Supplied data:
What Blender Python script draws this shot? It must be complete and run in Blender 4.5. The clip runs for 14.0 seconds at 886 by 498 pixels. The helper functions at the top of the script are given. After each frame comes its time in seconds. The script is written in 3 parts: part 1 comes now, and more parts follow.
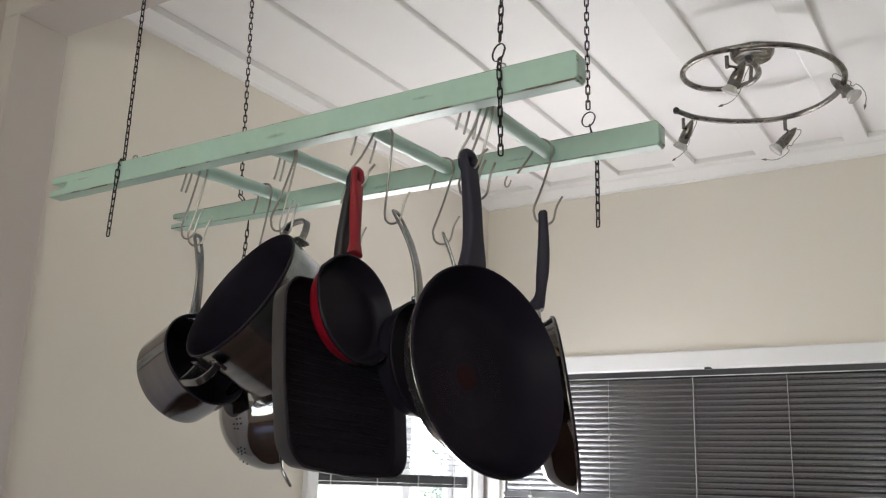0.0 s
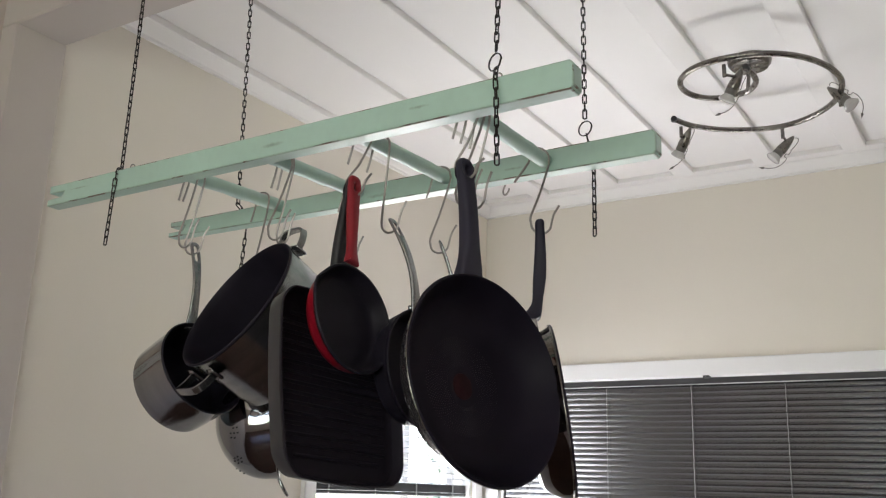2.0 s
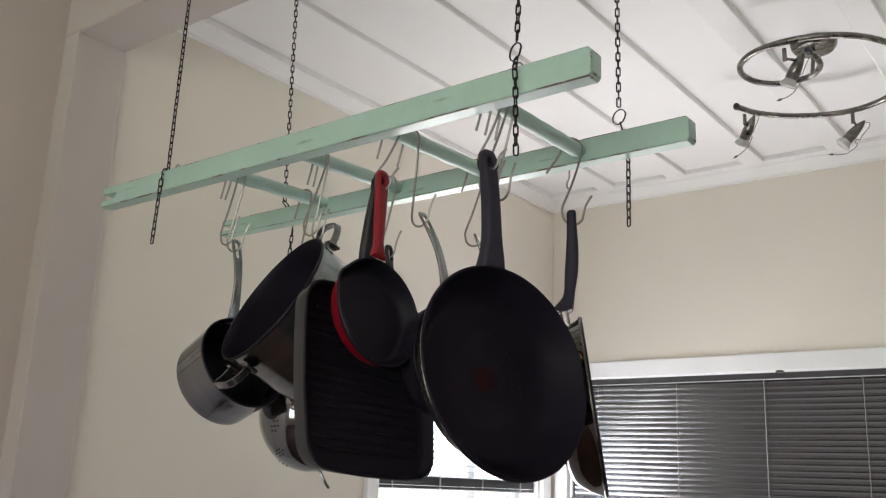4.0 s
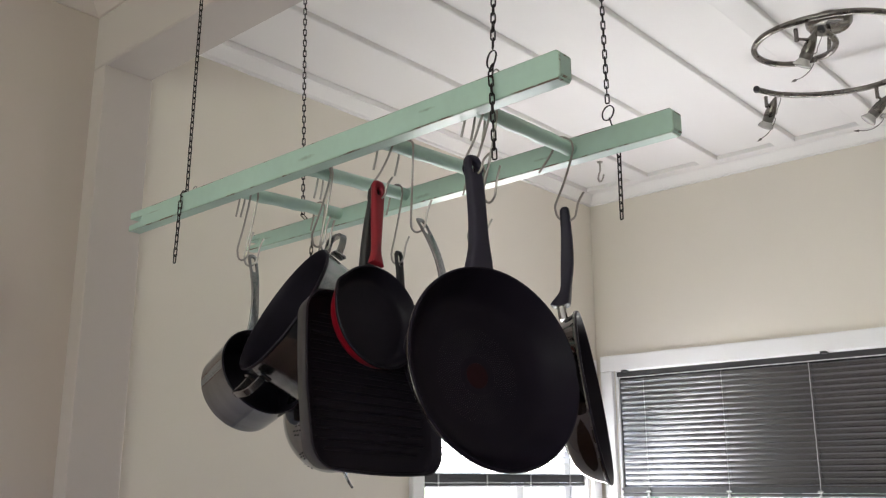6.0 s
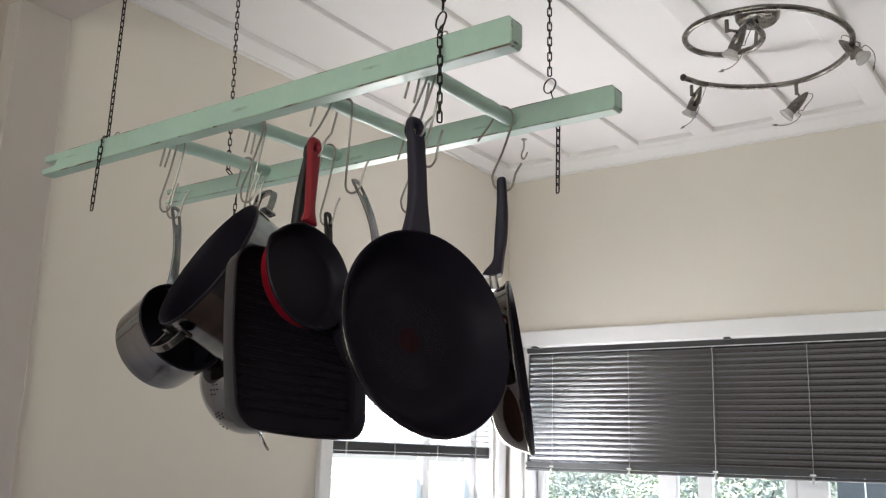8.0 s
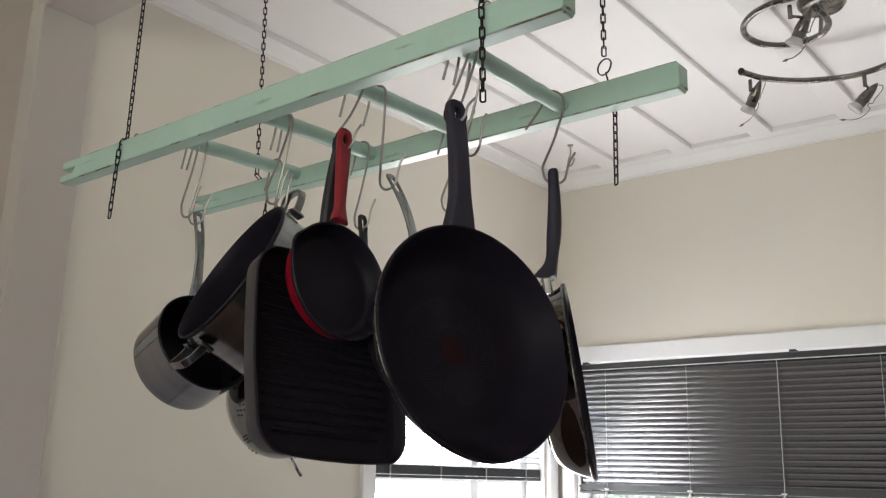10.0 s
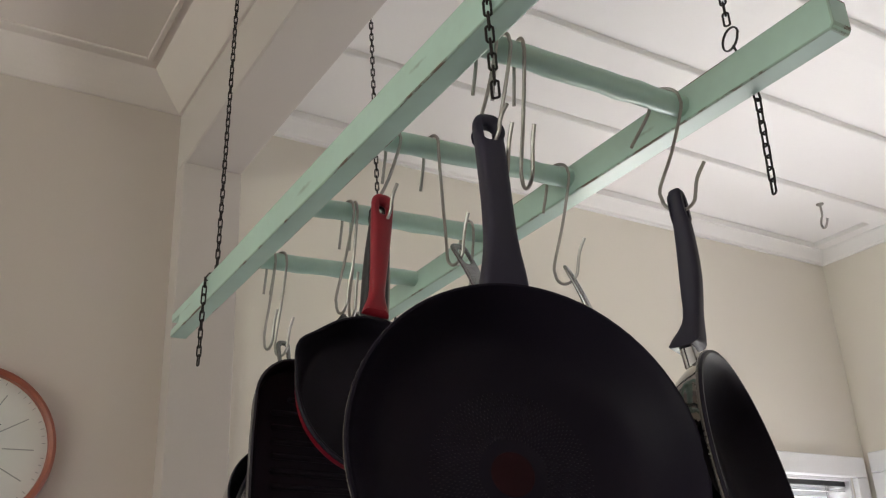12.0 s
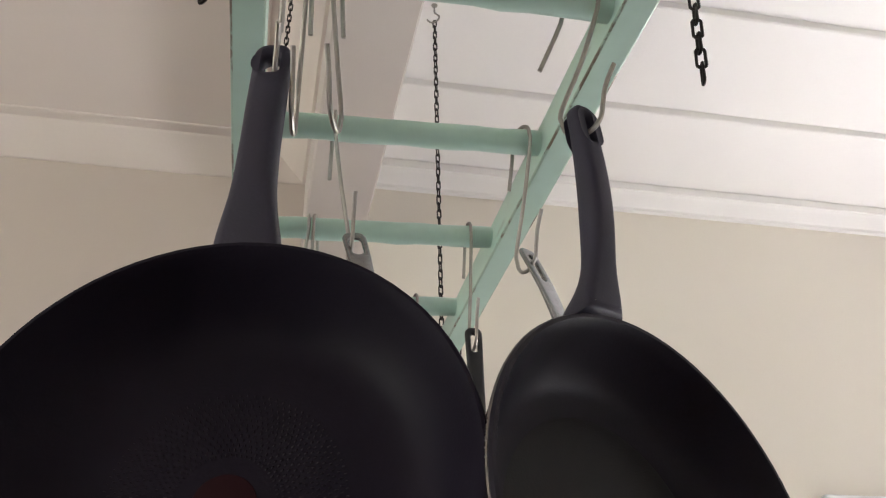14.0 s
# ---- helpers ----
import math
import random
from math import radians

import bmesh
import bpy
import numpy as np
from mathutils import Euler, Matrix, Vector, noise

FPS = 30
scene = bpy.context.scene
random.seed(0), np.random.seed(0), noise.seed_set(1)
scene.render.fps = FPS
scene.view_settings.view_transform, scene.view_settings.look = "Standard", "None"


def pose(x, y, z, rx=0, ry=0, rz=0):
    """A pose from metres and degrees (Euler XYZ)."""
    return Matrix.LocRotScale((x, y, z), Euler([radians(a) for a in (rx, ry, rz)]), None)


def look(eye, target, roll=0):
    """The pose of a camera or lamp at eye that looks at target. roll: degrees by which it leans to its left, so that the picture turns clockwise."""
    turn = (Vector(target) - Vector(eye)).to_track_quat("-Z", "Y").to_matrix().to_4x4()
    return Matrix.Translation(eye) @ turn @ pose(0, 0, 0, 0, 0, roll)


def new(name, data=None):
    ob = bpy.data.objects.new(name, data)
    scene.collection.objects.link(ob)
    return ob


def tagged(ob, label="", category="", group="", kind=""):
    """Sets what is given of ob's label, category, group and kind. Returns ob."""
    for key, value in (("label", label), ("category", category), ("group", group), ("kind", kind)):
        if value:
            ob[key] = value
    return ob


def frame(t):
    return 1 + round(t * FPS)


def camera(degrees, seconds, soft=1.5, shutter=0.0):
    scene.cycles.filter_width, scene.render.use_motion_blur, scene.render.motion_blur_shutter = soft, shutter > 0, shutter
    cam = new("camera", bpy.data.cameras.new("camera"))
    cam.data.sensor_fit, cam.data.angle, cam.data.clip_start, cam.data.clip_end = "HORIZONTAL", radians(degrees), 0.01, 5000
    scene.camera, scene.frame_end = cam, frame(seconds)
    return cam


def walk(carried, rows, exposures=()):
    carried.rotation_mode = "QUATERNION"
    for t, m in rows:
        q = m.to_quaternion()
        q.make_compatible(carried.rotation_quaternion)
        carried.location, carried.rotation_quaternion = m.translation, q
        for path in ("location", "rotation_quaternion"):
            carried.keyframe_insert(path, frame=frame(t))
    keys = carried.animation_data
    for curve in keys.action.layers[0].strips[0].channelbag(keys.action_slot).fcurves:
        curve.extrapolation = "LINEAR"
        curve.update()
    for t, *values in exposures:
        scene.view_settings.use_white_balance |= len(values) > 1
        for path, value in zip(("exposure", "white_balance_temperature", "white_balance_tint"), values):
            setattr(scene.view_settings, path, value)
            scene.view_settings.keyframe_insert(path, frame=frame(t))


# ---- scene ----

Your instructions:
From the first line above to the line containing "radians(degrees), 0.01, 5000", repeat each line exactly. Pictures stay out.

Problem solution:
What Blender Python script draws this shot? It must be complete and run in Blender 4.5. The clip runs for 14.0 seconds at 886 by 498 pixels. The helper functions at the top of the script are given. After each frame comes its time in seconds. The script is written in 3 parts: part 1 comes now, and more parts follow.
0.0 s
2.0 s
4.0 s
6.0 s
8.0 s
10.0 s
12.0 s
14.0 s
# ---- helpers ----
import math
import random
from math import radians

import bmesh
import bpy
import numpy as np
from mathutils import Euler, Matrix, Vector, noise

FPS = 30
scene = bpy.context.scene
random.seed(0), np.random.seed(0), noise.seed_set(1)
scene.render.fps = FPS
scene.view_settings.view_transform, scene.view_settings.look = "Standard", "None"


def pose(x, y, z, rx=0, ry=0, rz=0):
    """A pose from metres and degrees (Euler XYZ)."""
    return Matrix.LocRotScale((x, y, z), Euler([radians(a) for a in (rx, ry, rz)]), None)


def look(eye, target, roll=0):
    """The pose of a camera or lamp at eye that looks at target. roll: degrees by which it leans to its left, so that the picture turns clockwise."""
    turn = (Vector(target) - Vector(eye)).to_track_quat("-Z", "Y").to_matrix().to_4x4()
    return Matrix.Translation(eye) @ turn @ pose(0, 0, 0, 0, 0, roll)


def new(name, data=None):
    ob = bpy.data.objects.new(name, data)
    scene.collection.objects.link(ob)
    return ob


def tagged(ob, label="", category="", group="", kind=""):
    """Sets what is given of ob's label, category, group and kind. Returns ob."""
    for key, value in (("label", label), ("category", category), ("group", group), ("kind", kind)):
        if value:
            ob[key] = value
    return ob


def frame(t):
    return 1 + round(t * FPS)


def camera(degrees, seconds, soft=1.5, shutter=0.0):
    scene.cycles.filter_width, scene.render.use_motion_blur, scene.render.motion_blur_shutter = soft, shutter > 0, shutter
    cam = new("camera", bpy.data.cameras.new("camera"))
    cam.data.sensor_fit, cam.data.angle, cam.data.clip_start, cam.data.clip_end = "HORIZONTAL", radians(degrees), 0.01, 5000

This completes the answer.